Complete Streets benefit bicyclists, pedestrians, transit users and people with disabilities, youth, and older people through better-connected facility networks. Implementing a Complete Streets policy is better done by building partnerships with the host community.

Complete street policies can be implemented nationwide as the transportation sectors strive to improve. As the population grow, policies should be built off one another. Business communities can adopt the complete street policy, cycling for health and fitness program. Hospitals planners can adopt program to expand their health and fitness periscope. Hospital communities’ health and active living system can benefits from bicycling. Hospitals can build-in trails and make connections internally and externally to enable people move around their campus by foot or on bicycles. As a result, we will be noticing prompt recovery and lower healthcare costs. The importance of implementing an integrated bicycle friendly system, built environment and its role in achieving an important- health and well-ness objectives, is simply about building the connections.

The Advocacy Advance Collaboration is task to make that difference for bicyclists everywhere in Nigeria by funding researches to help bicyclists and offering grants to local advocates. One of such grant will help to teach planners and engineers in Nigeria about the needs and requirements of bicyclists. Our interest in educating planners and engineers is critical and so the state’s civil engineers and planners must be well equipped with this background training on bicycle infra-structural apparatuses. Advocacy has been our core focus and active in the state.

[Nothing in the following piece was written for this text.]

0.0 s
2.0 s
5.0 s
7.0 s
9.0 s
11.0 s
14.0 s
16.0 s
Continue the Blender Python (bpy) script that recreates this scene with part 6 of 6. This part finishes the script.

Speaking at conferences, offering continuing training, workshops, seminars and lectures, but did not feel that we have really been successful at reaching targeted audiences. With the Advocacy Advance grant in hand, we shall set out to create a course that would educate planners and engineers on the needs of bicyclists. Our special introduction to bicycle planning, is our direct program designed to orientate bicyclists on the road and how to coexist and interact with other road users, Tagged; ‘here is a bicycle lane’. The seminar starts with a 15-minutes abridged Traffic Skills TS100 course teaching them some highlights of the course evolving to show interactions on the roadway, could come in video.

The courses are planned for different locations around the states and LBN realistically hopes for people to attend and complete these courses. We do publicity to municipalities, engineering and planning firms, mainly sending postcards speaking about these courses. Collaborations are drawn from engineering and planning firms, the state department of transportation, and some the Federal Road Safety Commission, and the Police highway Patrol departments.

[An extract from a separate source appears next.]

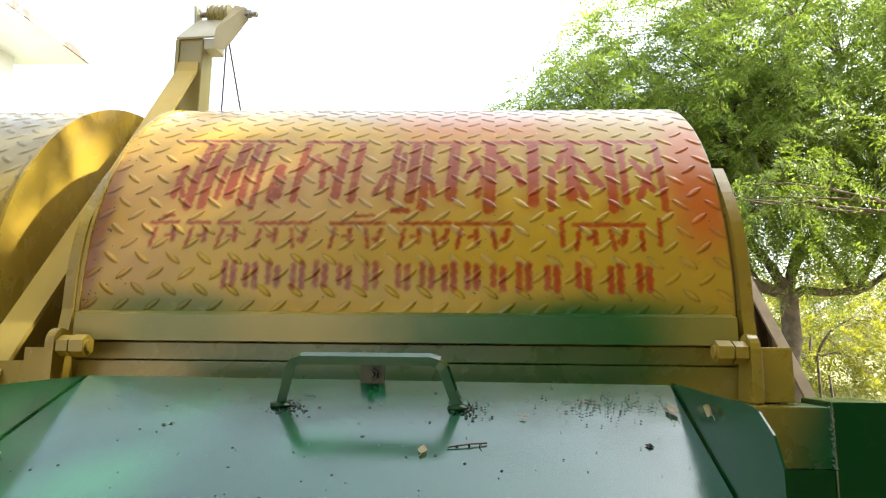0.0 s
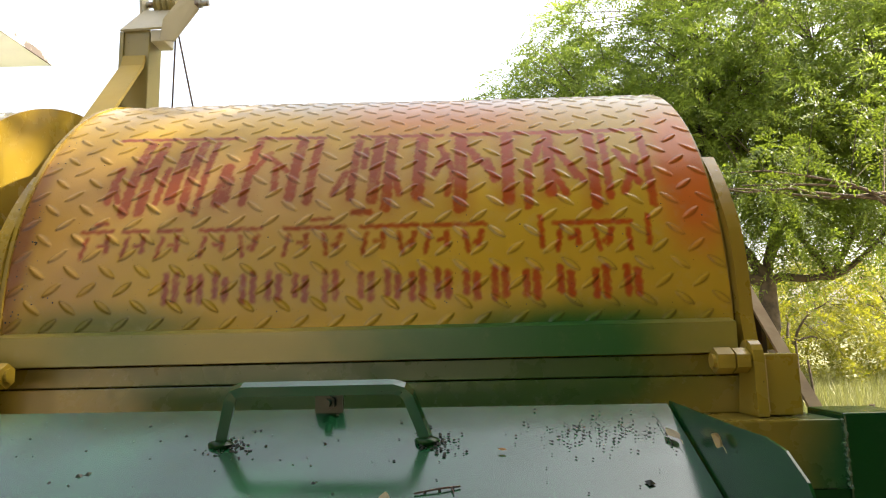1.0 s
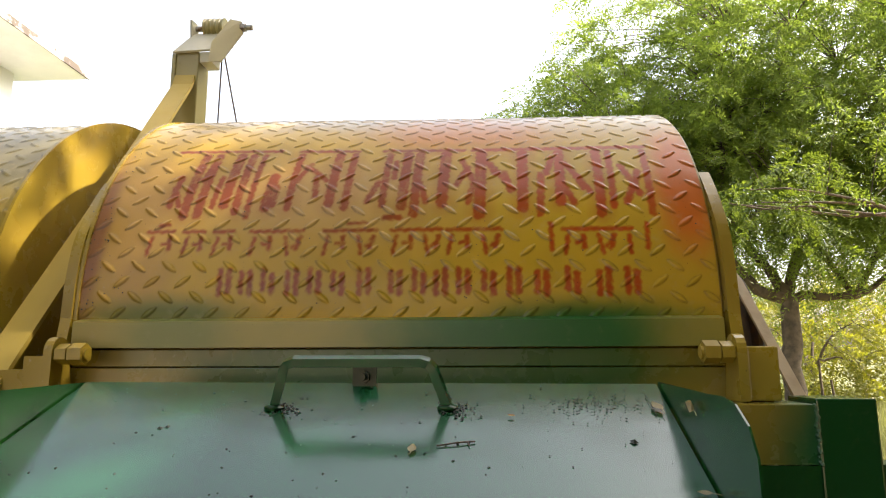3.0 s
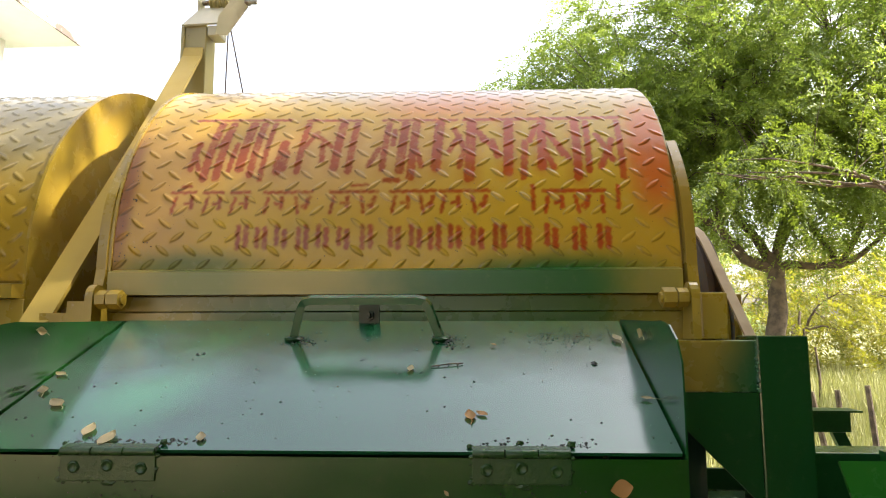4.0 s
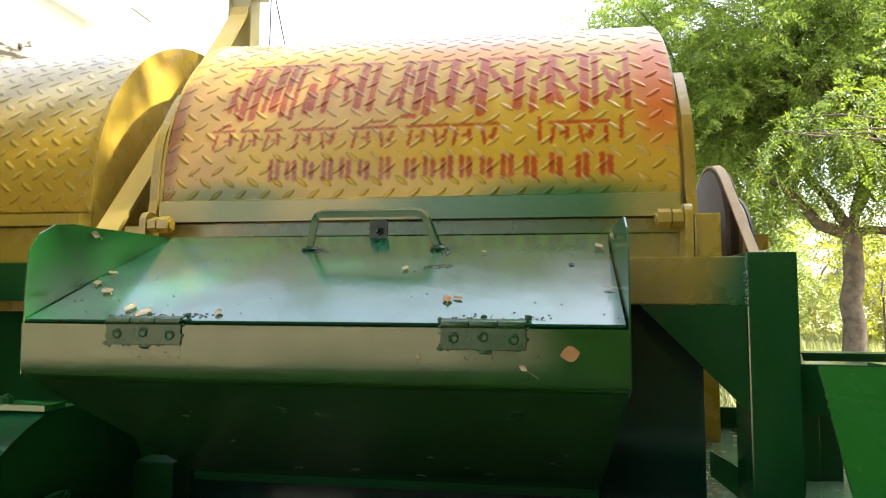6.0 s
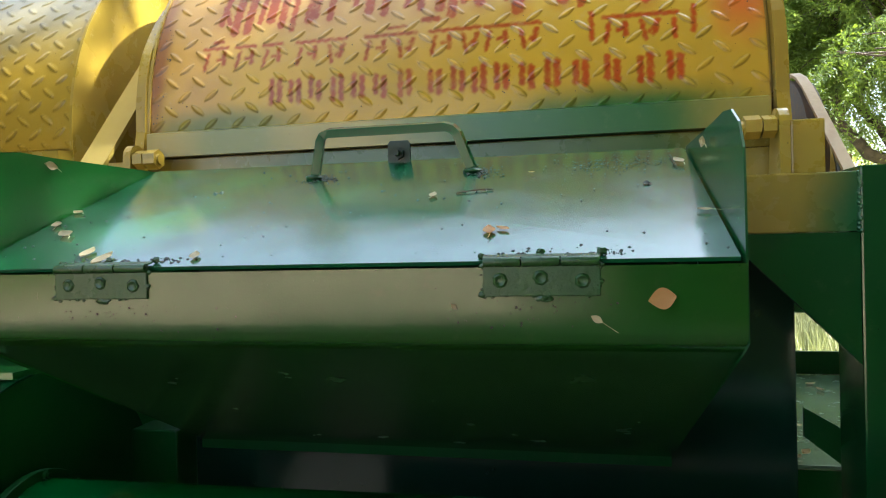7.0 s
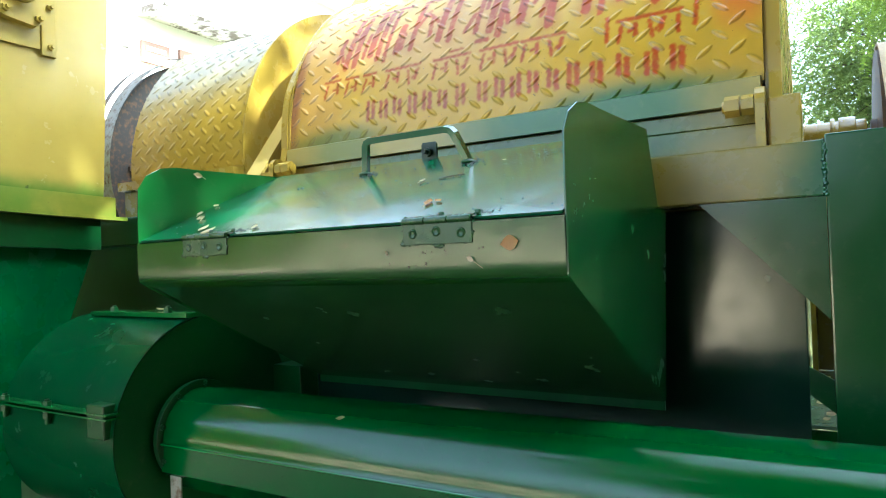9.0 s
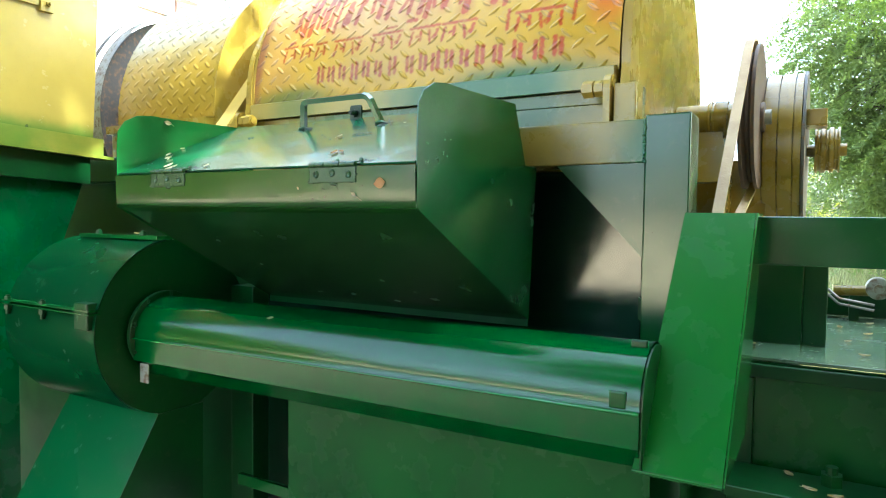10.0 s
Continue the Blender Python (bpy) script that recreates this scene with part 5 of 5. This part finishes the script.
for k, (x, y, h) in enumerate(((3.10, 5.3, 0.93), (3.27, 5.3, 0.945), (3.54, 5.3, 0.985), (4.4, 5.6, 1.0), (5.1, 5.8, 1.05), (2.6, 5.2, 0.92), (6.28, 12.0, 1.50), (6.50, 12.0, 1.15))):
    bm = sweep([(x, y, -0.02), (x + 0.02, y, h * 0.5), (x + random.uniform(-0.05, 0.05), y + 0.02, h)], [0.03, 0.027, 0.022], 8)
    tagged(part("fence_stake", bm, M_BARK, None, smooth=True), "weathered wooden fence stake in the grass", "stake", "fence stakes")

# ---- white house ----
house = thing("house", "white plastered two-storey house with a projecting flat roof slab", "house", (-9.78, 4.9, 0))
part("wall", box(-15.78, -7.63, 2.5, 9.2, -0.21, 6.24), M_WALL, house)
roof = part("roof", box(-16.38, -6.53, 1.9, 9.5, 6.24, 6.41), M_WALL, house, bevel=0.02)
part("roof_edge", box(-6.525, -6.5, 1.9, 9.5, 6.23, 6.35), M_STAIN, roof, "rain-stained slab edge")
part("parapet", box(-7.88, -7.73, 2.7, 9.1, 6.41, 7.09), M_WALL, house)
part("parapet_rail", box(-7.93, -7.68, 2.7, 9.1, 7.09, 7.15), M_STAIN, house)
# M_WALL panes: the sky's white reflection given as the pane's own colour.
for y0, y1, z0, z1, frame_mat, pane_mat in ((4.67, 4.78, 4.34, 4.65, M_GREY, M_WINDOW), (4.95, 5.4, 4.2, 4.5, M_FRAME, M_WALL), (5.57, 5.95, 4.24, 4.52, M_FRAME, M_WALL), (7.3, 7.9, 3.69, 4.29, M_FRAME, M_WINDOW), (3.3, 4.1, 3.79, 4.79, M_FRAME, M_WINDOW)):
    win = part("window", box(-7.64, -7.58, y0, y1, z0, z1), frame_mat, house, "framed window", bevel=0.008)
    inset = min(0.07, (y1 - y0) * 0.2)
    part("pane", box(-7.58, -7.57, y0 + inset, y1 - inset, (z0 + z1) / 2 + 0.02, z1 - inset), pane_mat, win)
    part("pane", box(-7.58, -7.57, y0 + inset, y1 - inset, z0 + inset, (z0 + z1) / 2 - 0.02), pane_mat, win)
part("sunshade", box(-7.63, -6.98, 4.9, 9.1, 4.84, 4.92), M_STAIN, house, "stained window sunshade slab")
for x, y, h in ((-6.78, 7.1, 0.28), (-7.08, 6.3, 0.2)):
    part("drain_pipe", rod((x - 0.8, y, 4.89), (x, y, 4.89 + h * 0.2), 0.05, 12), M_STAIN, house)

Engineers & Mr. Bicycle believes that one of the keys to their success will be the access to continuing education credits for planners and engineers. It is hoped to be expensive and extensive to earn the right to offer certifications. That is why their attendance is so highly important and esteemed. For planners, LBN is working with the International Planning Association to offer certification program to people keeping up with their certification courses. For engineers, their requirements may vary state-by-state and in-line with the IEEE certification requirements, and for our consumption, it simply requires that the person offering the course should be an “expert in the field.”